- Task details -
Your task is to transcribe, without alteration, the lines from the top of the material below through the line bearing "return Matrix.Translation(eye) @", inclusive.

==================================================

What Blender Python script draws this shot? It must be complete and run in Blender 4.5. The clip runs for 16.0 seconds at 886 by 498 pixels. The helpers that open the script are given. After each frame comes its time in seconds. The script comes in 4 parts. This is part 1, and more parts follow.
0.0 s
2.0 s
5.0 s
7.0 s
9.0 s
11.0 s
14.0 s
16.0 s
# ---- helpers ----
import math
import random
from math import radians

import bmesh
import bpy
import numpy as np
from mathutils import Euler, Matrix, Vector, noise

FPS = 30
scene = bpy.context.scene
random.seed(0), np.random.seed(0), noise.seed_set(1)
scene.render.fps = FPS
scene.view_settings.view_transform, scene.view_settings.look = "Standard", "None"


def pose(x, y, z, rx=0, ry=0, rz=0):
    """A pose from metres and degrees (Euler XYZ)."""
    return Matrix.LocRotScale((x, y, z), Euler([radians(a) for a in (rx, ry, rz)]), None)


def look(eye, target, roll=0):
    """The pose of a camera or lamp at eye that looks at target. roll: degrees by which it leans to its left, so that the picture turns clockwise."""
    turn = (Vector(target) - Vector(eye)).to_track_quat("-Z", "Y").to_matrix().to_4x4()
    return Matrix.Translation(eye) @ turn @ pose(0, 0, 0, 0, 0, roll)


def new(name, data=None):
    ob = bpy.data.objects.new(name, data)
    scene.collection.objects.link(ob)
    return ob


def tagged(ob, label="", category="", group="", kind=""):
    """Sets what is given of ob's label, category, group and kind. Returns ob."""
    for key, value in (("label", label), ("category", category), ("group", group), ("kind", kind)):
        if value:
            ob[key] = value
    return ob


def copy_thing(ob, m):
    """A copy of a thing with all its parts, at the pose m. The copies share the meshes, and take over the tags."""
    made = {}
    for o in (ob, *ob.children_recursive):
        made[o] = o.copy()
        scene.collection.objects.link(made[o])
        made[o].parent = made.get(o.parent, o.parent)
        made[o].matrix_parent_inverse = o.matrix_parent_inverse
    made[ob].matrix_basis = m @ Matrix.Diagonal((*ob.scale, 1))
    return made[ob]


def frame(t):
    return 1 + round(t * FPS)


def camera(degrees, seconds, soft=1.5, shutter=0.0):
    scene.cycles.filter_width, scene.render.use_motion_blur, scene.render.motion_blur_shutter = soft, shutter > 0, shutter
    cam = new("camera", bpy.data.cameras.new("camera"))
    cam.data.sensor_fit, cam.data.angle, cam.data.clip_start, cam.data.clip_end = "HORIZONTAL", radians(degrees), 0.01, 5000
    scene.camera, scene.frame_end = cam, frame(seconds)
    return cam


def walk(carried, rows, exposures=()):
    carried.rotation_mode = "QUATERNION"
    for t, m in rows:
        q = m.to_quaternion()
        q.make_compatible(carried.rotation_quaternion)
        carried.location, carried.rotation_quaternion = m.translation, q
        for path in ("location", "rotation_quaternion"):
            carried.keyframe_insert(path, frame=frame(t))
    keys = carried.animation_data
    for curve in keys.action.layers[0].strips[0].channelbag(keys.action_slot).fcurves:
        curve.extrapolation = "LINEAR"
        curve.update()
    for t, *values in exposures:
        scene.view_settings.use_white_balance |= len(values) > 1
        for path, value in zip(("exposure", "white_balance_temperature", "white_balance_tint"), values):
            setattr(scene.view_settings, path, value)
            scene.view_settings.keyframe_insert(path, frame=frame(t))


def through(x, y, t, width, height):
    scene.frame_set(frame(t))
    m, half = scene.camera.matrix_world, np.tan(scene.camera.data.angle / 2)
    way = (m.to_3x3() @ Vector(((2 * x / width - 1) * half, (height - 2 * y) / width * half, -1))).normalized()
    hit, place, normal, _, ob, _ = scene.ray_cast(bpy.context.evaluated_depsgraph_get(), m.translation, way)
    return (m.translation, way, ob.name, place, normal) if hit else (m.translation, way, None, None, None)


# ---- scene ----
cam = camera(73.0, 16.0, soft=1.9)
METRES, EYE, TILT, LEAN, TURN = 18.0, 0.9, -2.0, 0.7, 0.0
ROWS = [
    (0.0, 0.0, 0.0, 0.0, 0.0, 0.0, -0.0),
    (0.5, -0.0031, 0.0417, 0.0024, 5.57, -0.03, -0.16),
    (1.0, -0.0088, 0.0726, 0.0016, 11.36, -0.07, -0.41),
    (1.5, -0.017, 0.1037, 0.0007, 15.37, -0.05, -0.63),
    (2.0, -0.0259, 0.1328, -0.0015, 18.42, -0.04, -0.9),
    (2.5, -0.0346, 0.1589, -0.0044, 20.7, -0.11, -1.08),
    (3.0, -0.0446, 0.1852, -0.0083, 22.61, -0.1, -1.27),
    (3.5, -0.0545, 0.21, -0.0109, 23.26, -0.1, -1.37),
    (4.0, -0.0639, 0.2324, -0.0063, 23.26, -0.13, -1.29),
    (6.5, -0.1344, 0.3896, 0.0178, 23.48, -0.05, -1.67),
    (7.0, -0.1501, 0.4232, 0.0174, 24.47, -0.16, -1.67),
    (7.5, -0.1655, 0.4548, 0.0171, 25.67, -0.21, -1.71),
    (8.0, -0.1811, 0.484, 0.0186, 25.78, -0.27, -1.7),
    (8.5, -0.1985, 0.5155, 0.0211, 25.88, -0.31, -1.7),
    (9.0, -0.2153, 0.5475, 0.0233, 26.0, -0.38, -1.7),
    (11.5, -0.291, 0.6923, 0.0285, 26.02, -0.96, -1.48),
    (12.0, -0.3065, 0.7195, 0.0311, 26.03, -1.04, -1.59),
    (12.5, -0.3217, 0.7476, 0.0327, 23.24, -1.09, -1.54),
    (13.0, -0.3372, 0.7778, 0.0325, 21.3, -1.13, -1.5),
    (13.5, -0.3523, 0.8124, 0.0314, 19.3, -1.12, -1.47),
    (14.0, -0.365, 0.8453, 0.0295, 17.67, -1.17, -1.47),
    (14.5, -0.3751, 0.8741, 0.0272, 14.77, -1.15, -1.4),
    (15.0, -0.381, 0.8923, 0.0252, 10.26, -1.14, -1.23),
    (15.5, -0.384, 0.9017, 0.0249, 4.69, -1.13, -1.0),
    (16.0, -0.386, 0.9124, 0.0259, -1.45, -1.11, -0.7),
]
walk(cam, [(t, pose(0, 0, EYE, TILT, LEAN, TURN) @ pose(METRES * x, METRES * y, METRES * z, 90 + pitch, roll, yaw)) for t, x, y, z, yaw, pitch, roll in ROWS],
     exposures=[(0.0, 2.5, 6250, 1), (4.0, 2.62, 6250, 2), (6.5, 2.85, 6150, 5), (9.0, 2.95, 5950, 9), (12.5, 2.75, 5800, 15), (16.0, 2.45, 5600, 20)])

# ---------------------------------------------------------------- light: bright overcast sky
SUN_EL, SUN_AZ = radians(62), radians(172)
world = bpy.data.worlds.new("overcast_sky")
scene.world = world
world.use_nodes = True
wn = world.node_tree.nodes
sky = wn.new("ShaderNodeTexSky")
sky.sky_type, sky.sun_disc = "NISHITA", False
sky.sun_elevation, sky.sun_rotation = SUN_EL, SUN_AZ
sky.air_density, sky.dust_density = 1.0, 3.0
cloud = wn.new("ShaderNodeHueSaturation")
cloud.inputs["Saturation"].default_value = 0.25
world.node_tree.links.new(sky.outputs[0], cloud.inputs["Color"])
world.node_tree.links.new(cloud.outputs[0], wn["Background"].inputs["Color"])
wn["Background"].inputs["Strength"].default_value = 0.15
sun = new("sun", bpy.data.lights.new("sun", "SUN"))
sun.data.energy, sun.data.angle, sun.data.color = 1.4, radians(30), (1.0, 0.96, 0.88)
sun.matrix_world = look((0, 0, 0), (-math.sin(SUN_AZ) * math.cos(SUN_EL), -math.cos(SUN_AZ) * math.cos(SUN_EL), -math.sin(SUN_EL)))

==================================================

- Result of the exercise -
What Blender Python script draws this shot? It must be complete and run in Blender 4.5. The clip runs for 16.0 seconds at 886 by 498 pixels. The helpers that open the script are given. After each frame comes its time in seconds. The script comes in 4 parts. This is part 1, and more parts follow.
0.0 s
2.0 s
5.0 s
7.0 s
9.0 s
11.0 s
14.0 s
16.0 s
# ---- helpers ----
import math
import random
from math import radians

import bmesh
import bpy
import numpy as np
from mathutils import Euler, Matrix, Vector, noise

FPS = 30
scene = bpy.context.scene
random.seed(0), np.random.seed(0), noise.seed_set(1)
scene.render.fps = FPS
scene.view_settings.view_transform, scene.view_settings.look = "Standard", "None"


def pose(x, y, z, rx=0, ry=0, rz=0):
    """A pose from metres and degrees (Euler XYZ)."""
    return Matrix.LocRotScale((x, y, z), Euler([radians(a) for a in (rx, ry, rz)]), None)


def look(eye, target, roll=0):
    """The pose of a camera or lamp at eye that looks at target. roll: degrees by which it leans to its left, so that the picture turns clockwise."""
    turn = (Vector(target) - Vector(eye)).to_track_quat("-Z", "Y").to_matrix().to_4x4()
    return Matrix.Translation(eye) @ turn @ pose(0, 0, 0, 0, 0, roll)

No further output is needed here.